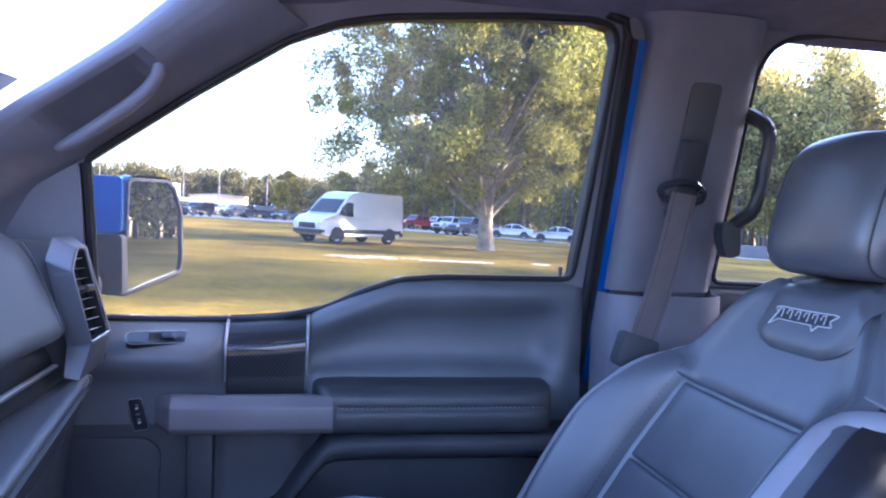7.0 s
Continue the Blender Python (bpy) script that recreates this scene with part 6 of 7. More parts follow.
part("hub", skin(hub_rows, closed=True, cap=True), WHEEL, sw_, "bulging black airbag cover", 50)
part("emblem", slab([(0.026 * math.cos(t * math.pi / 16), 0.0105 * math.sin(t * math.pi / 16)) for t in range(32)], 0.005, 0.009, WM @ Matrix.Translation((0, 0.004, 0)), (), 0.0012), surface("emblem_blue", (0.012, 0.028, 0.12), 0.15, bump=0.0, coat=0.5), sw_, "plain blue oval emblem")
part("emblem_ring", tube([WM @ Vector((0.0262 * math.cos(t * math.pi / 20), 0.004 + 0.0108 * math.sin(t * math.pi / 20), 0.0085)) for t in range(40)], 0.0009, 6, True), CHROME, sw_)
part("emblem_bar", slab(smooth_poly(rect(-0.014, 0.014, 0.002, 0.006), 0.0015), 0.009, 0.0095, WM), CHROME, sw_)
for s in (1, -1):
    sp = part("spoke", slab(smooth_poly([(s * 0.07, 0.030), (s * 0.165, 0.022), (s * 0.168, -0.018), (s * 0.150, -0.060), (s * 0.07, -0.055)], 0.012, 4), -0.022, -0.002, WM, (), 0.006), KEY, sw_, "spoke with keys")
    part("key_pad", slab(smooth_poly([(s * 0.083, 0.024), (s * 0.135, 0.019), (s * 0.138, -0.010), (s * 0.084, -0.008)], 0.006, 3), -0.004, 0.005, WM, (), 0.002), GLOSS, sp, "gloss key pad")
    part("key_pad", slab(smooth_poly([(s * 0.083, -0.014), (s * 0.134, -0.016), (s * 0.128, -0.050), (s * 0.080, -0.048)], 0.006, 3), -0.004, 0.004, WM, (), 0.002), KEY, sp)
    for k in range(4):
        cx, cy = s * (0.097 + 0.024 * (k % 2)), 0.014 - 0.014 * (k // 2)
        part("key", slab(smooth_poly(rect(cx - 0.009, cx + 0.009, cy - 0.005, cy + 0.005), 0.002), 0.004, 0.0065, WM, (), 0.001), KEY, sp)
        part("key_mark", slab(rect(cx - 0.003, cx + 0.003, cy - 0.0006, cy + 0.0006), 0.0064, 0.0068, WM), WHITE_PRINT, sp)
        cy -= 0.038
        part("key", slab(smooth_poly(rect(cx - 0.009, cx + 0.009, cy - 0.005, cy + 0.005), 0.002), 0.003, 0.0055, WM, (), 0.001), KEY, sp)
        part("key_mark", slab(rect(cx - 0.003, cx + 0.003, cy - 0.0006, cy + 0.0006), 0.0054, 0.0058, WM), WHITE_PRINT, sp)
    part("spoke_trim", tube([WM @ Vector((s * 0.086, 0.031, 0.002)), WM @ Vector((s * 0.140, 0.026, 0.0)), WM @ Vector((s * 0.162, 0.020, -0.002))], 0.0022, 6), CHROME, sp, "bright spoke trim")
part("lower_spoke", slab(smooth_poly([(-0.045, -0.075), (0.045, -0.075), (0.030, -0.170), (-0.030, -0.170)], 0.012, 4), -0.024, -0.004, WM, (), 0.006), GREY, sw_)
part("column", lathe([(0.055, 0.0), (0.060, -0.06), (0.065, -0.18), (0, -0.18)], 24, WM @ Matrix.Translation((0, 0, -0.03))), SOFT, sw_, "steering column shroud")

# ---- outdoors ----
OUT = Matrix.Rotation(math.atan(0.02), 4, "X")     # the field falls gently towards the truck's rear


def lawn_material():
    m, n, l, p = nodes_of("dry_lawn")
    tc = n.new("ShaderNodeTexCoord")
    a = n.new("ShaderNodeTexNoise")
    a.inputs["Scale"].default_value, a.inputs["Detail"].default_value = 0.16, 10
    b = n.new("ShaderNodeTexNoise")
    b.inputs["Scale"].default_value, b.inputs["Detail"].default_value = 3.5, 10
    for t in (a, b):
        l.new(tc.outputs["Object"], t.inputs["Vector"])
    r = n.new("ShaderNodeValToRGB")
    r.color_ramp.elements[0].position, r.color_ramp.elements[1].position = 0.34, 0.68
    r.color_ramp.elements[0].color, r.color_ramp.elements[1].color = (0.066, 0.049, 0.006, 1), (0.270, 0.170, 0.020, 1)
    e = r.color_ramp.elements.new(0.52)
    e.color = (0.160, 0.106, 0.011, 1)
    mx = n.new("ShaderNodeMath")
    mx.operation = "MULTIPLY_ADD"
    mx.inputs[1].default_value = 0.28
    sub = n.new("ShaderNodeMath")
    sub.operation = "SUBTRACT"
    sub.inputs[1].default_value = 0.5
    l.new(b.outputs["Fac"], sub.inputs[0])
    l.new(sub.outputs[0], mx.inputs[0])
    l.new(a.outputs["Fac"], mx.inputs[2])
    l.new(mx.outputs[0], r.inputs[0])
    l.new(r.outputs[0], p.inputs["Base Color"])
    p.inputs["Roughness"].default_value = 1.0
    p.inputs["Specular IOR Level"].default_value = 0.1
    bp_ = n.new("ShaderNodeBump")
    bp_.inputs["Strength"].default_value, bp_.inputs["Distance"].default_value = 0.45, 0.10
    l.new(b.outputs["Fac"], bp_.inputs["Height"])
    l.new(bp_.outputs[0], p.inputs["Normal"])
    return m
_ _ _
- _What this task involves_:
Quote the material in full and exactly; do not carry over its pictures.

- _Written answer_:
7.0 s
Continue the Blender Python (bpy) script that recreates this scene with part 6 of 7. More parts follow.
part("hub", skin(hub_rows, closed=True, cap=True), WHEEL, sw_, "bulging black airbag cover", 50)
part("emblem", slab([(0.026 * math.cos(t * math.pi / 16), 0.0105 * math.sin(t * math.pi / 16)) for t in range(32)], 0.005, 0.009, WM @ Matrix.Translation((0, 0.004, 0)), (), 0.0012), surface("emblem_blue", (0.012, 0.028, 0.12), 0.15, bump=0.0, coat=0.5), sw_, "plain blue oval emblem")
part("emblem_ring", tube([WM @ Vector((0.0262 * math.cos(t * math.pi / 20), 0.004 + 0.0108 * math.sin(t * math.pi / 20), 0.0085)) for t in range(40)], 0.0009, 6, True), CHROME, sw_)
part("emblem_bar", slab(smooth_poly(rect(-0.014, 0.014, 0.002, 0.006), 0.0015), 0.009, 0.0095, WM), CHROME, sw_)
for s in (1, -1):
    sp = part("spoke", slab(smooth_poly([(s * 0.07, 0.030), (s * 0.165, 0.022), (s * 0.168, -0.018), (s * 0.150, -0.060), (s * 0.07, -0.055)], 0.012, 4), -0.022, -0.002, WM, (), 0.006), KEY, sw_, "spoke with keys")
    part("key_pad", slab(smooth_poly([(s * 0.083, 0.024), (s * 0.135, 0.019), (s * 0.138, -0.010), (s * 0.084, -0.008)], 0.006, 3), -0.004, 0.005, WM, (), 0.002), GLOSS, sp, "gloss key pad")
    part("key_pad", slab(smooth_poly([(s * 0.083, -0.014), (s * 0.134, -0.016), (s * 0.128, -0.050), (s * 0.080, -0.048)], 0.006, 3), -0.004, 0.004, WM, (), 0.002), KEY, sp)
    for k in range(4):
        cx, cy = s * (0.097 + 0.024 * (k % 2)), 0.014 - 0.014 * (k // 2)
        part("key", slab(smooth_poly(rect(cx - 0.009, cx + 0.009, cy - 0.005, cy + 0.005), 0.002), 0.004, 0.0065, WM, (), 0.001), KEY, sp)
        part("key_mark", slab(rect(cx - 0.003, cx + 0.003, cy - 0.0006, cy + 0.0006), 0.0064, 0.0068, WM), WHITE_PRINT, sp)
        cy -= 0.038
        part("key", slab(smooth_poly(rect(cx - 0.009, cx + 0.009, cy - 0.005, cy + 0.005), 0.002), 0.003, 0.0055, WM, (), 0.001), KEY, sp)
        part("key_mark", slab(rect(cx - 0.003, cx + 0.003, cy - 0.0006, cy + 0.0006), 0.0054, 0.0058, WM), WHITE_PRINT, sp)
    part("spoke_trim", tube([WM @ Vector((s * 0.086, 0.031, 0.002)), WM @ Vector((s * 0.140, 0.026, 0.0)), WM @ Vector((s * 0.162, 0.020, -0.002))], 0.0022, 6), CHROME, sp, "bright spoke trim")
part("lower_spoke", slab(smooth_poly([(-0.045, -0.075), (0.045, -0.075), (0.030, -0.170), (-0.030, -0.170)], 0.012, 4), -0.024, -0.004, WM, (), 0.006), GREY, sw_)
part("column", lathe([(0.055, 0.0), (0.060, -0.06), (0.065, -0.18), (0, -0.18)], 24, WM @ Matrix.Translation((0, 0, -0.03))), SOFT, sw_, "steering column shroud")

# ---- outdoors ----
OUT = Matrix.Rotation(math.atan(0.02), 4, "X")     # the field falls gently towards the truck's rear


def lawn_material():
    m, n, l, p = nodes_of("dry_lawn")
    tc = n.new("ShaderNodeTexCoord")
    a = n.new("ShaderNodeTexNoise")
    a.inputs["Scale"].default_value, a.inputs["Detail"].default_value = 0.16, 10
    b = n.new("ShaderNodeTexNoise")
    b.inputs["Scale"].default_value, b.inputs["Detail"].default_value = 3.5, 10
    for t in (a, b):
        l.new(tc.outputs["Object"], t.inputs["Vector"])
    r = n.new("ShaderNodeValToRGB")
    r.color_ramp.elements[0].position, r.color_ramp.elements[1].position = 0.34, 0.68
    r.color_ramp.elements[0].color, r.color_ramp.elements[1].color = (0.066, 0.049, 0.006, 1), (0.270, 0.170, 0.020, 1)
    e = r.color_ramp.elements.new(0.52)
    e.color = (0.160, 0.106, 0.011, 1)
    mx = n.new("ShaderNodeMath")
    mx.operation = "MULTIPLY_ADD"
    mx.inputs[1].default_value = 0.28
    sub = n.new("ShaderNodeMath")
    sub.operation = "SUBTRACT"
    sub.inputs[1].default_value = 0.5
    l.new(b.outputs["Fac"], sub.inputs[0])
    l.new(sub.outputs[0], mx.inputs[0])
    l.new(a.outputs["Fac"], mx.inputs[2])
    l.new(mx.outputs[0], r.inputs[0])
    l.new(r.outputs[0], p.inputs["Base Color"])
    p.inputs["Roughness"].default_value = 1.0
    p.inputs["Specular IOR Level"].default_value = 0.1
    bp_ = n.new("ShaderNodeBump")
    bp_.inputs["Strength"].default_value, bp_.inputs["Distance"].default_value = 0.45, 0.10
    l.new(b.outputs["Fac"], bp_.inputs["Height"])
    l.new(bp_.outputs[0], p.inputs["Normal"])
    return m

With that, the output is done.